DATASET EXTRACT →
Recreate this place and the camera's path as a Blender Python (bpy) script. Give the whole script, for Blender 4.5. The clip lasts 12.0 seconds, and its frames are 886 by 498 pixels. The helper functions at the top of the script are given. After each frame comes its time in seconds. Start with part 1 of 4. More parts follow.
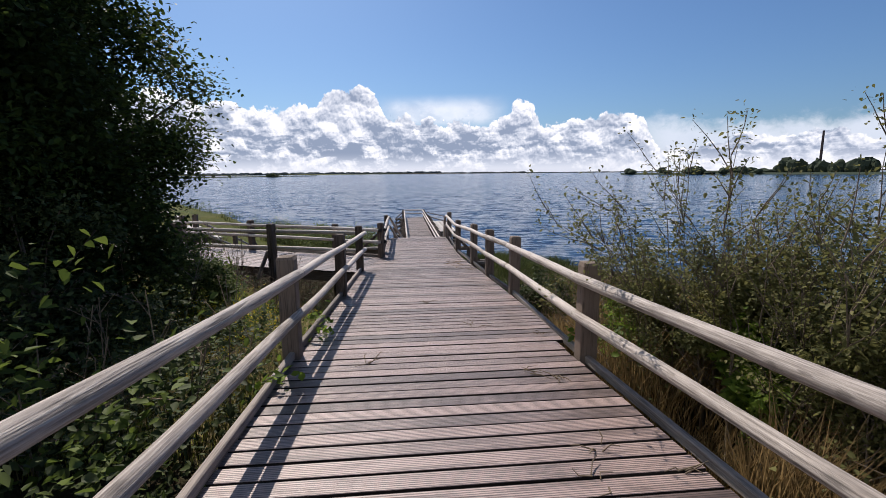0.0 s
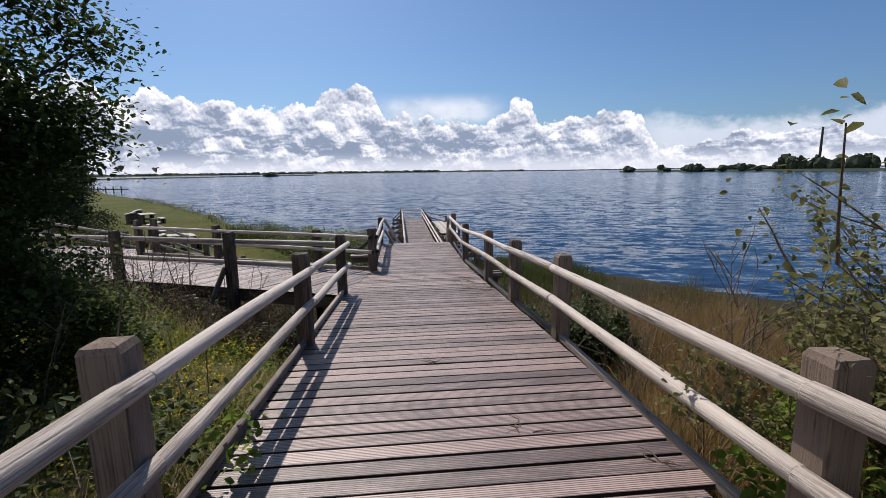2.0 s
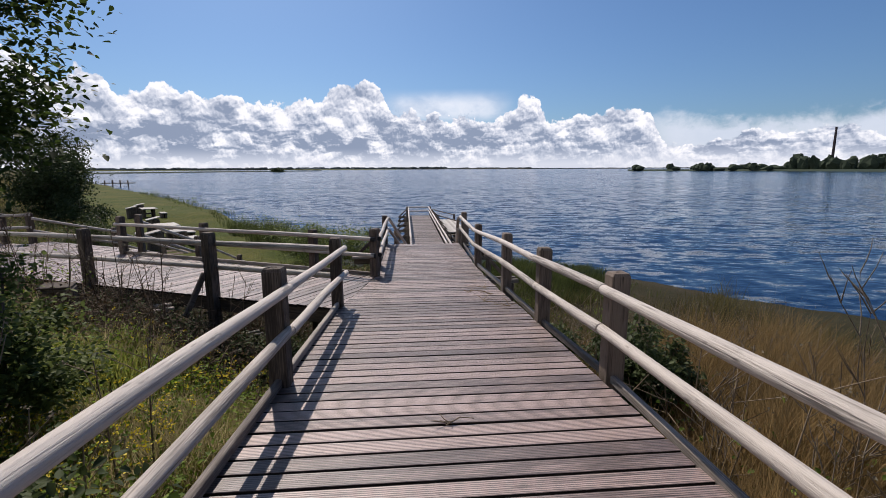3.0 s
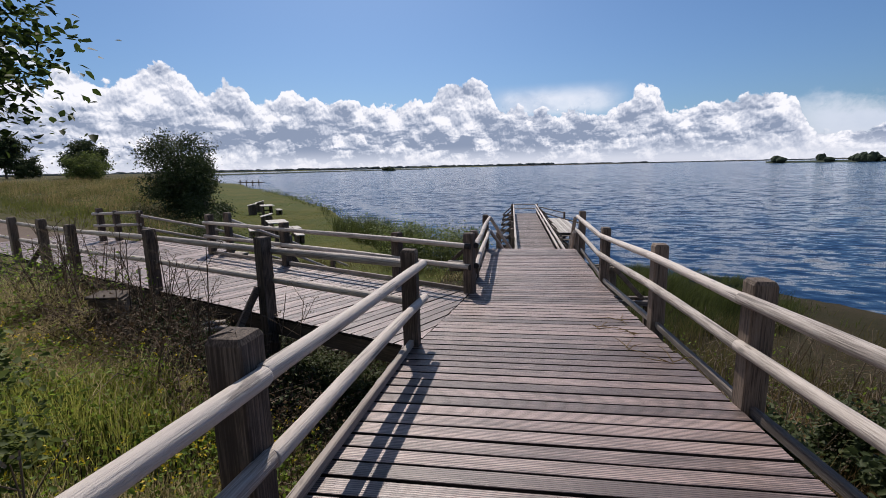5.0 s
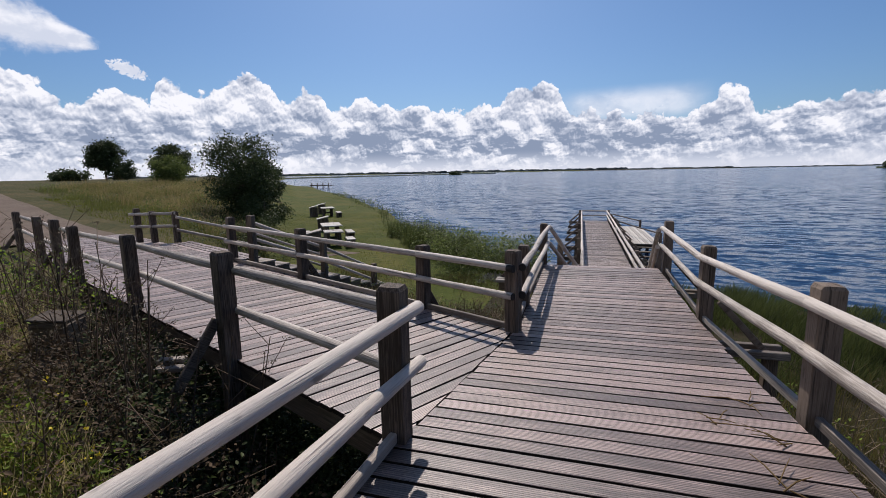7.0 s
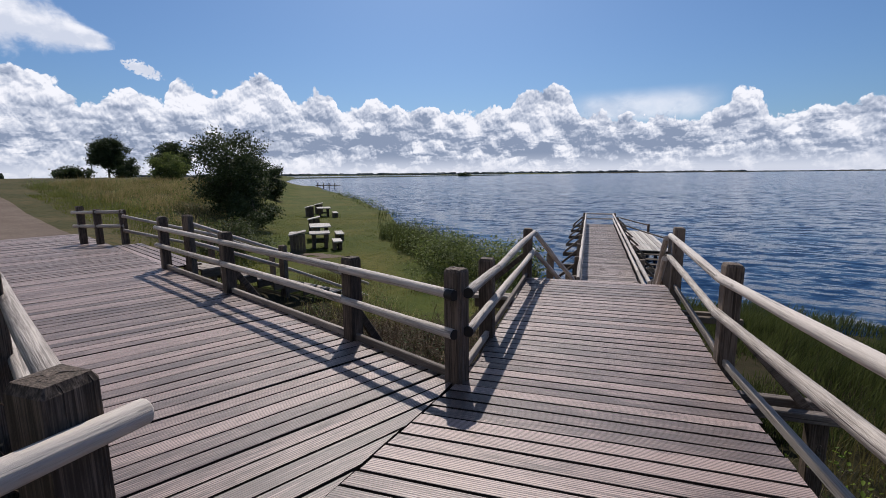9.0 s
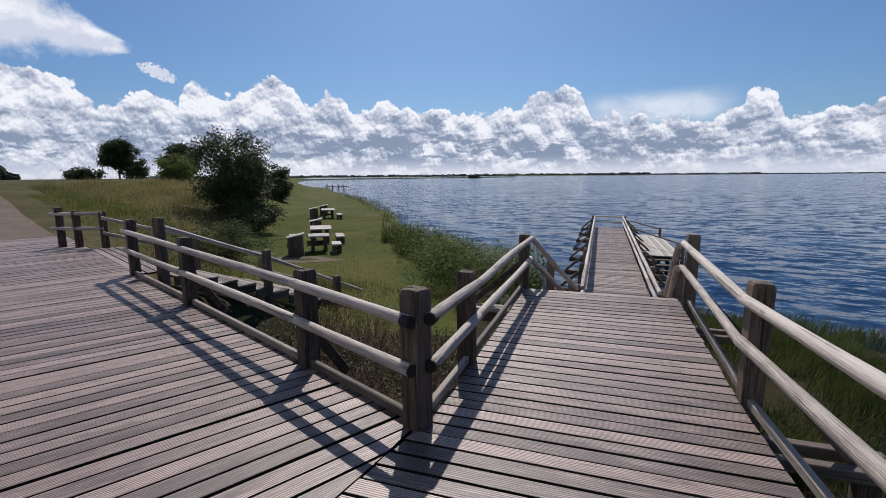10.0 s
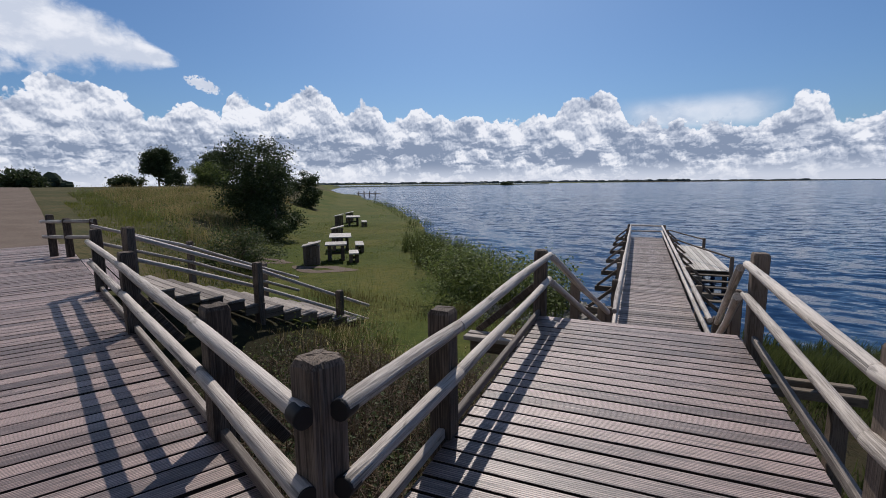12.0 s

DIRECTIONS FOR THIS TASK → Retype everything in the material word for word, minus pictures.

SOLUTION TO THIS EXERCISE →
Recreate this place and the camera's path as a Blender Python (bpy) script. Give the whole script, for Blender 4.5. The clip lasts 12.0 seconds, and its frames are 886 by 498 pixels. The helper functions at the top of the script are given. After each frame comes its time in seconds. Start with part 1 of 4. More parts follow.
0.0 s
2.0 s
3.0 s
5.0 s
7.0 s
9.0 s
10.0 s
12.0 s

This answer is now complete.